[DESCRIPTION OF THE TASK]
It is required that the lines from the top of the listing through the line with "container(nm, r, r" be reproduced exactly, excluding pictures.

[DATA EXTRACT]
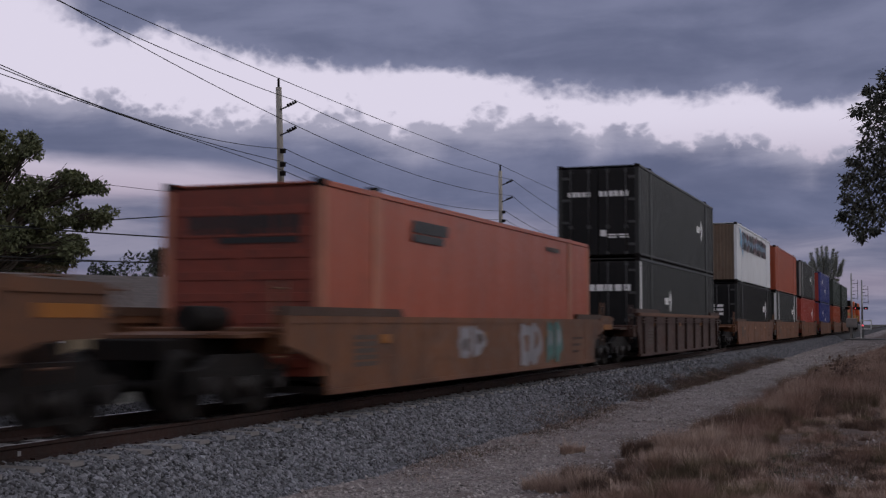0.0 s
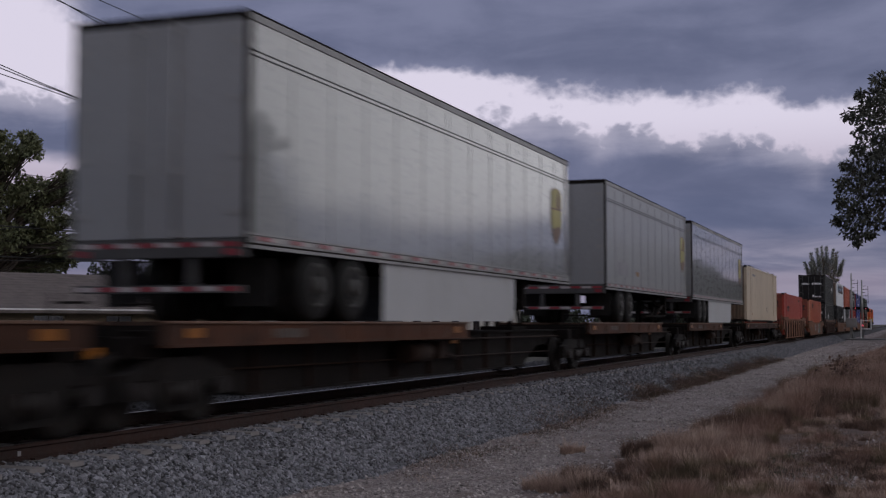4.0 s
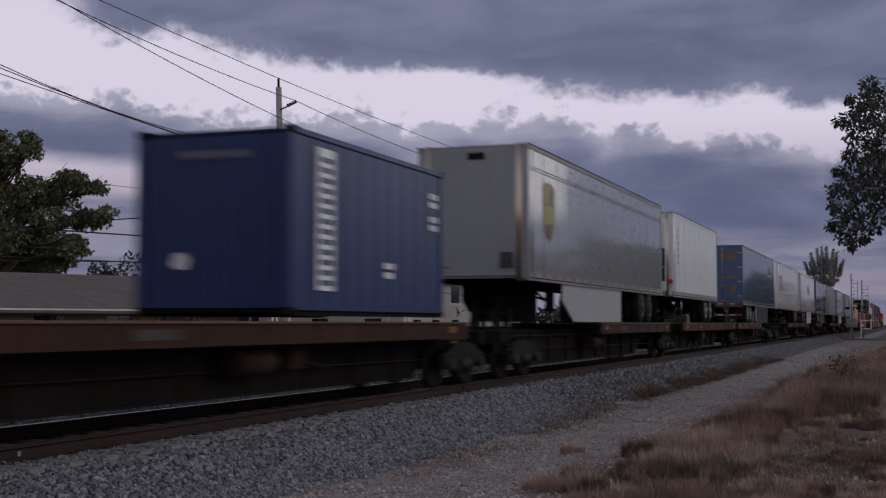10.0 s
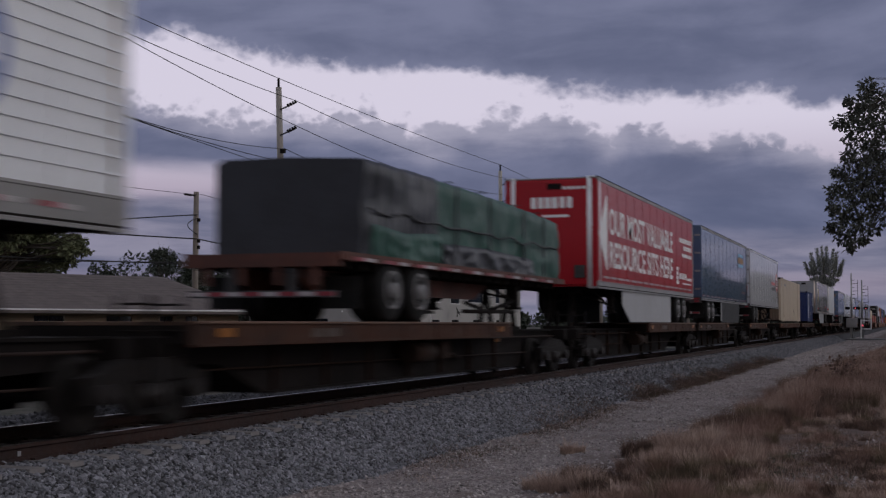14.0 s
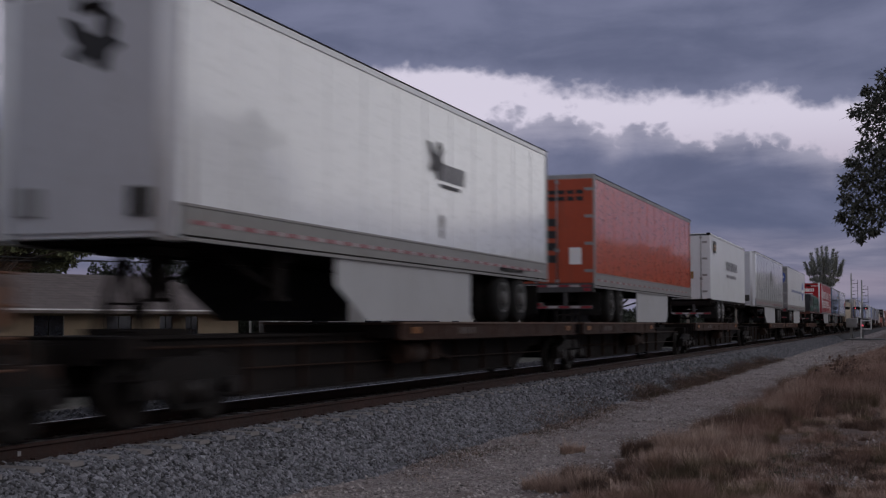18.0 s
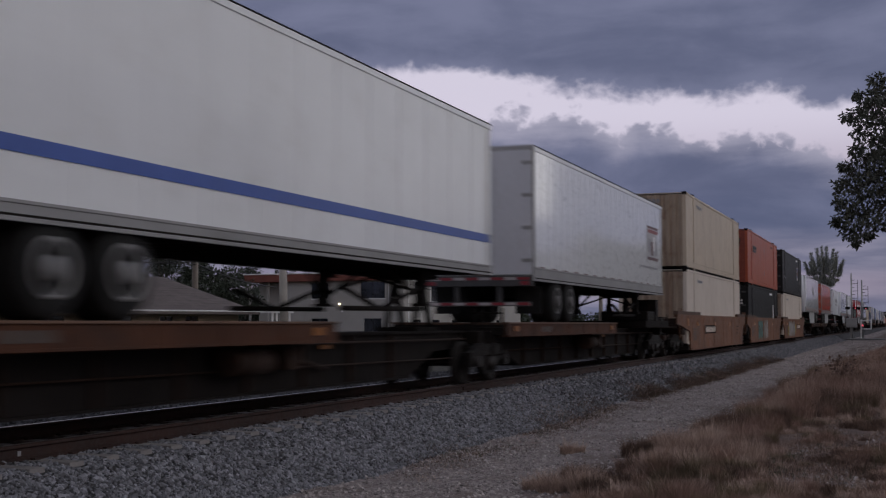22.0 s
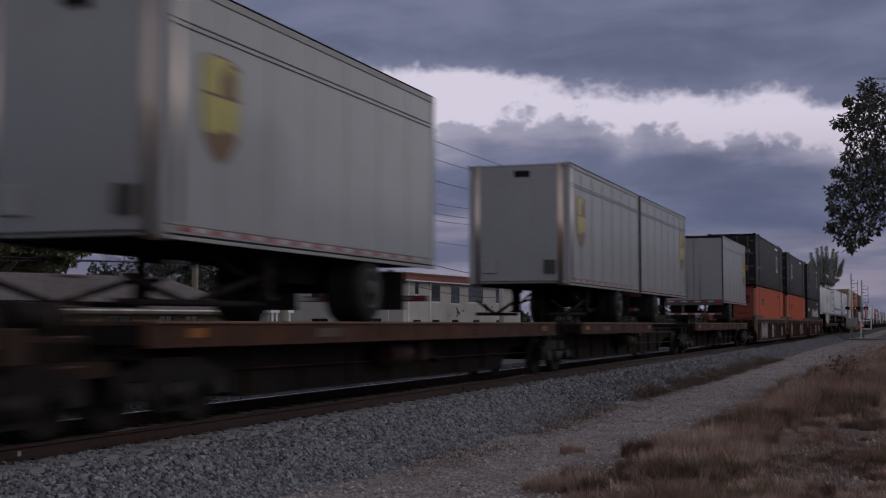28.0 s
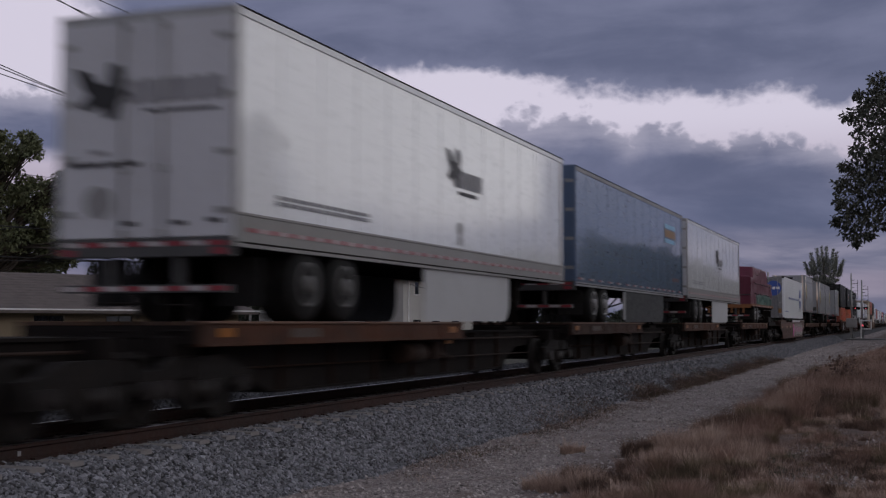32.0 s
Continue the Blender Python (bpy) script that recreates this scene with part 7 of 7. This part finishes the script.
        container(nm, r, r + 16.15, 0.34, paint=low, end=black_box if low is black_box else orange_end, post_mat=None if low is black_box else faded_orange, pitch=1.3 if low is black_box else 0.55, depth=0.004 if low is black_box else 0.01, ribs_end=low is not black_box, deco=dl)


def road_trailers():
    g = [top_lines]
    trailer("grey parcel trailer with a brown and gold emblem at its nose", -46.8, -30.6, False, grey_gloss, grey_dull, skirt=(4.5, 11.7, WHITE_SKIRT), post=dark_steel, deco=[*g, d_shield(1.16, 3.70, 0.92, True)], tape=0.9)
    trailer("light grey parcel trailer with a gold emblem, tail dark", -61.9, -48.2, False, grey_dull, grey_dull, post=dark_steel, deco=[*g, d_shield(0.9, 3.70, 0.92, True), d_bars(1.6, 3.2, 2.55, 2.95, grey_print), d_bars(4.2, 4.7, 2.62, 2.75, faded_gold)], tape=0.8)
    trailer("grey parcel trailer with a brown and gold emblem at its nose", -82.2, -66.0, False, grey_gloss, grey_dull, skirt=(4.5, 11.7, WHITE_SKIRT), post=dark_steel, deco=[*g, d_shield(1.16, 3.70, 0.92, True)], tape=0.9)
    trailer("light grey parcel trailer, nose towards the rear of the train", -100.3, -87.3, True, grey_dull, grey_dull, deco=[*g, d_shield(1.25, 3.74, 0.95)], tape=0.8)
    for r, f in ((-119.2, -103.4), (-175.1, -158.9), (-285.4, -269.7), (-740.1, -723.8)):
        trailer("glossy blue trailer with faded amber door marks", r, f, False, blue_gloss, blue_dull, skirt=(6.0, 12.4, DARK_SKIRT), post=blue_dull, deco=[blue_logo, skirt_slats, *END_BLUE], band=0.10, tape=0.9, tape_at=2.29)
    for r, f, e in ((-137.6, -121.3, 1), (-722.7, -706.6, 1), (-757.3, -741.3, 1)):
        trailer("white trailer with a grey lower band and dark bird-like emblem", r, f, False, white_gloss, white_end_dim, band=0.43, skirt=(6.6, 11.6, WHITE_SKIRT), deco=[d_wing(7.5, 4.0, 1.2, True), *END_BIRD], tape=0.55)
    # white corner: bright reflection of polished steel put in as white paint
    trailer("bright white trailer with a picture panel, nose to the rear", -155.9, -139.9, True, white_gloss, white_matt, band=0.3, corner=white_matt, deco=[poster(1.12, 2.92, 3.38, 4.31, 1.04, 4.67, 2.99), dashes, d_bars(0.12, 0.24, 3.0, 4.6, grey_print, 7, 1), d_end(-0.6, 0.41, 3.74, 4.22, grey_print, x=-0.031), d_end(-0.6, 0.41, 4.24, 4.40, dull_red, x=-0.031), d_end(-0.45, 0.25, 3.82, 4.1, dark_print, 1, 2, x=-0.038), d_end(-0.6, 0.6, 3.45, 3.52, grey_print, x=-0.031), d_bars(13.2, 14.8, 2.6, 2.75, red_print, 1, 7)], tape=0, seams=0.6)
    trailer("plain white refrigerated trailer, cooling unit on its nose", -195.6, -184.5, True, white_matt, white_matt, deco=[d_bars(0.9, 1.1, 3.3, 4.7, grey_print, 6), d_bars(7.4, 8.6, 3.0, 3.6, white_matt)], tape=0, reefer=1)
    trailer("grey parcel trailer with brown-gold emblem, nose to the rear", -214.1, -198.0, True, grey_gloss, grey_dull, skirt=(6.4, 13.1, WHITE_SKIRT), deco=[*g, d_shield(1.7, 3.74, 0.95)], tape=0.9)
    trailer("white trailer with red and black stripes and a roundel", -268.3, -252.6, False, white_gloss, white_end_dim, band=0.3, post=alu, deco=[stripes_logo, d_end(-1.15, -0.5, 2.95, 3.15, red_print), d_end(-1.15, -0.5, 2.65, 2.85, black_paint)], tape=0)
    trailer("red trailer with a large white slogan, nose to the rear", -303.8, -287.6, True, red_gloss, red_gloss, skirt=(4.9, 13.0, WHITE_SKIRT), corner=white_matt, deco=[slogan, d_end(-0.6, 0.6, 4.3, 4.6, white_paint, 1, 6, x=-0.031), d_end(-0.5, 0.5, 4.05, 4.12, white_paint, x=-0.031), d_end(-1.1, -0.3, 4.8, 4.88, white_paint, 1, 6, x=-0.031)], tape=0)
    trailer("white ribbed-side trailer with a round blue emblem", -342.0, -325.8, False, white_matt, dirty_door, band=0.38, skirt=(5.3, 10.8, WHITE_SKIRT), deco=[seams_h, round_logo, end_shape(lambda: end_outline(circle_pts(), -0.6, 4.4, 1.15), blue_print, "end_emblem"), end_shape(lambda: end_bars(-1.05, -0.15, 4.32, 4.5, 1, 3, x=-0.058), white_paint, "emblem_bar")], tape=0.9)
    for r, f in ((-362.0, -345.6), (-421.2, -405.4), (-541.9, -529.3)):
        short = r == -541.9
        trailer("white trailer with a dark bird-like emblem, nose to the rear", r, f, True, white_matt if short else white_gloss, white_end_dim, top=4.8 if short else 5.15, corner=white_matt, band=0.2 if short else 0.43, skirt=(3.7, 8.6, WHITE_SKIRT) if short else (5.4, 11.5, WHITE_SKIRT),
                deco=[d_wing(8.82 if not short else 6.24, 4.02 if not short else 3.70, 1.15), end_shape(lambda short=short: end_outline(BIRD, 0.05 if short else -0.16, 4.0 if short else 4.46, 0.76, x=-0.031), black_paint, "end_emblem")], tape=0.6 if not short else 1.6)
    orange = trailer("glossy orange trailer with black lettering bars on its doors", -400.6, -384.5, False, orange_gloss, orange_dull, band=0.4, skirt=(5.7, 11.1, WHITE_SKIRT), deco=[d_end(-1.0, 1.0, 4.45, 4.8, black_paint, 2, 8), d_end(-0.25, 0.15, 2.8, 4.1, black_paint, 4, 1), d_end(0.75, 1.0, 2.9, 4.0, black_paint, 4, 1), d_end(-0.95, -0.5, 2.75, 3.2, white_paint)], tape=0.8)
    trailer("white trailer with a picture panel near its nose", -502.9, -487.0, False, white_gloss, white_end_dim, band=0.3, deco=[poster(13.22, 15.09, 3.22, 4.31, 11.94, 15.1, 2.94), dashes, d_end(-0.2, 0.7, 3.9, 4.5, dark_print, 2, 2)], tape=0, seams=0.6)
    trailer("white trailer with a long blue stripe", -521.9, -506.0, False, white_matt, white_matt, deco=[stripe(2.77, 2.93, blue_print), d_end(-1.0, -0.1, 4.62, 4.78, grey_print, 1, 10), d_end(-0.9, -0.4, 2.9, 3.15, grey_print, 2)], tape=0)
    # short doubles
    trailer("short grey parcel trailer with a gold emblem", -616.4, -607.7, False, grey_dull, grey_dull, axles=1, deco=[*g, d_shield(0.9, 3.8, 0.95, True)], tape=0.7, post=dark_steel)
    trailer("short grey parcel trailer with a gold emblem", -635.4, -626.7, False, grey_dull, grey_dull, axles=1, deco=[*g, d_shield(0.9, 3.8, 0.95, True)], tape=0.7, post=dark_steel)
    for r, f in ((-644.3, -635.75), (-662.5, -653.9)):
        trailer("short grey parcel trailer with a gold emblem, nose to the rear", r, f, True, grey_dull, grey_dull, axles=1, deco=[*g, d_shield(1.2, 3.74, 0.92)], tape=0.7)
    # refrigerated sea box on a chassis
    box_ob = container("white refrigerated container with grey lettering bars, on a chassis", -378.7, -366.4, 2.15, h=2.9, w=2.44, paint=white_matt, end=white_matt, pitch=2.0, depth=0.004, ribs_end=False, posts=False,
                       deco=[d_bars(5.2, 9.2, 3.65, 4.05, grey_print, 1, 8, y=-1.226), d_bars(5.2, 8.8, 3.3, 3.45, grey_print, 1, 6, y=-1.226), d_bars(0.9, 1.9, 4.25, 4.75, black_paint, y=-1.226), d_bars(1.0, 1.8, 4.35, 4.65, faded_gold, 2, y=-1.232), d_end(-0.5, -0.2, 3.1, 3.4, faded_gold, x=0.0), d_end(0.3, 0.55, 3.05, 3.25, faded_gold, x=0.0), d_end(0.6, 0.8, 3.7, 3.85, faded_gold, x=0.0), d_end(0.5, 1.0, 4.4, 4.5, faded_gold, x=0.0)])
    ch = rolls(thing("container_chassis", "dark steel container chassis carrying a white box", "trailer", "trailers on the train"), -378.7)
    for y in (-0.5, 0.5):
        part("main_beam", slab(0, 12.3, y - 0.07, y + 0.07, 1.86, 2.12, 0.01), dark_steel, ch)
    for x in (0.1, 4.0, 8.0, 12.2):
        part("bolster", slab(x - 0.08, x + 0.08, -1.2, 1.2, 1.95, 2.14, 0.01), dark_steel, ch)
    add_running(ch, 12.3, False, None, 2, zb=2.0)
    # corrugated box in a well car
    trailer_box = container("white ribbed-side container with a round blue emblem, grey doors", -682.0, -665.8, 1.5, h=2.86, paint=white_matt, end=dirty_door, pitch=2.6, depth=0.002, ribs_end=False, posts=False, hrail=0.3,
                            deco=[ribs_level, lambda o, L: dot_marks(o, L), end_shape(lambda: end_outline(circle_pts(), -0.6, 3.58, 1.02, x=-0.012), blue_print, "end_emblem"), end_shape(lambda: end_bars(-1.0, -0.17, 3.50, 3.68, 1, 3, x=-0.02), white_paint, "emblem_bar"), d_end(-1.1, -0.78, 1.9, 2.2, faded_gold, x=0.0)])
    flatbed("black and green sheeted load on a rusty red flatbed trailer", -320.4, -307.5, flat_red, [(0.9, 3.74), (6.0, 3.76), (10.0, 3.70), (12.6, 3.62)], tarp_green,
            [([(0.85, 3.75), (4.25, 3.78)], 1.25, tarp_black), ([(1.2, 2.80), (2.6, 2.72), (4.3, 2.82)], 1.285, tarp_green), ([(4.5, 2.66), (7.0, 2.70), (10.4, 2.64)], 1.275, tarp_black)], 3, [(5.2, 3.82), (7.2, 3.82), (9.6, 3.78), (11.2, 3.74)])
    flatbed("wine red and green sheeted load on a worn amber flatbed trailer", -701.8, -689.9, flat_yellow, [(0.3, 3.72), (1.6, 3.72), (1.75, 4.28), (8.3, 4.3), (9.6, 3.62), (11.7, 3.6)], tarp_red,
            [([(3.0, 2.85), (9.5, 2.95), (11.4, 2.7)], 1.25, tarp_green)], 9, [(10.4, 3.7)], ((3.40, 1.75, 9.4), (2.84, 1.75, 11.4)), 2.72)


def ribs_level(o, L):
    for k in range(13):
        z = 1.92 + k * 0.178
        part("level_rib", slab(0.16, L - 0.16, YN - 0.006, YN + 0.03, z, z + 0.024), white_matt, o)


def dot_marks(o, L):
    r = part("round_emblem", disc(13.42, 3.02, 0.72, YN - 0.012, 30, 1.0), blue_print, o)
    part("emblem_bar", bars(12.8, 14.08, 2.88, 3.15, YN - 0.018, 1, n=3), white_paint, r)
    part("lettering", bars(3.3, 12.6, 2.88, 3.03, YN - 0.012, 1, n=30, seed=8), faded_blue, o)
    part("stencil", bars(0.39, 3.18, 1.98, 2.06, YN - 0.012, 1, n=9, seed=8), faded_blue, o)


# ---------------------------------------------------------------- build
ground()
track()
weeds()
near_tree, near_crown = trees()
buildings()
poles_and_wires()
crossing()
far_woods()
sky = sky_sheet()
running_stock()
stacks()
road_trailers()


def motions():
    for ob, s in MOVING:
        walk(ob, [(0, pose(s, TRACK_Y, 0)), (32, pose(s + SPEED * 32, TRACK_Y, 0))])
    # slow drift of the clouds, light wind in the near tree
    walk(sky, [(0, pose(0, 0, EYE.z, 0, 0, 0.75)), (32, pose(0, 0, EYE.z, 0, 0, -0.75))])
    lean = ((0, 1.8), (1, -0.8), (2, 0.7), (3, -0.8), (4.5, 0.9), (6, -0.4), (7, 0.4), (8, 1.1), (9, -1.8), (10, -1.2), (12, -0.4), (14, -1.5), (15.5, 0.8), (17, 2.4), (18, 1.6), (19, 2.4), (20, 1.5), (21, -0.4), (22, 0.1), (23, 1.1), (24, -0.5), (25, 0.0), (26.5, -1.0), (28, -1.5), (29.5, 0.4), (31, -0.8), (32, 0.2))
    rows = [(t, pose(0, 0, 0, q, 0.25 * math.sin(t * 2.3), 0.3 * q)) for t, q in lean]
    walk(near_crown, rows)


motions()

[SOLUTION TO THIS TASK]
0.0 s
4.0 s
10.0 s
14.0 s
18.0 s
22.0 s
28.0 s
32.0 s
Continue the Blender Python (bpy) script that recreates this scene with part 7 of 7. This part finishes the script.
        container(nm, r, r + 16.15, 0.34, paint=low, end=black_box if low is black_box else orange_end, post_mat=None if low is black_box else faded_orange, pitch=1.3 if low is black_box else 0.55, depth=0.004 if low is black_box else 0.01, ribs_end=low is not black_box, deco=dl)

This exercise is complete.